Labor says the government’s proposed citizenship changes are a “massive over-reach” and will be opposed in parliament.
Immigration Minister Peter Dutton has proposed migrants wanting to become Australians will have to sit a stand-alone English language test before being allowed to apply for citizenship and demonstrate a “competent” level of reading, writing, listening and speaking.
The government also wants to change the period of permanent residency from one year to four, introduce a new values test, and stronger character checks.
As well, an applicant can be barred for two years if the minister has refused to approve them becoming a citizen on grounds other than failing to meet the residence requirement.
Labor spokesman Tony Burke says the caucus unanimously decided on Tuesday to oppose the bill, meaning the coalition will need to seek 10 crossbench votes to pass it through the Senate.
“The government in its bill has engaged in a massive over-reach … and they have taken some steps, which, put simply, Australia should never take and are inconsistent with who we are as a country,” Mr Burke told reporters in Canberra.
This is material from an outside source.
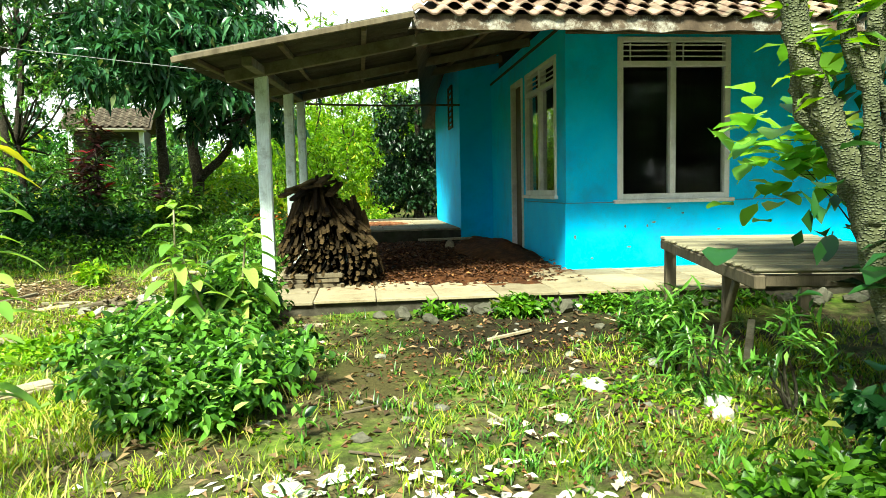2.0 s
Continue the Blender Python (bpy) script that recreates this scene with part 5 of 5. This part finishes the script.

He said it had nothing to do with national security.
“If there is a national security problem for these people, then why on earth does the government have them already living here permanently?” Mr Burke said.
Labor also took exception to the longer time frame for people to wait for citizenship and the English language test.
“Once you set the test at a level by definition large numbers of permanent residents will never reach, no matter how hard they try, that changes our country.”
Mr Burke also took aim at Mr Dutton, saying the minister was playing a “dangerous game” linked to leadership tensions in the Liberal party.
Labor will back a Senate inquiry into the bill.
If the inquiry comes up with any reasonable changes, Labor would support them being included in a new bill.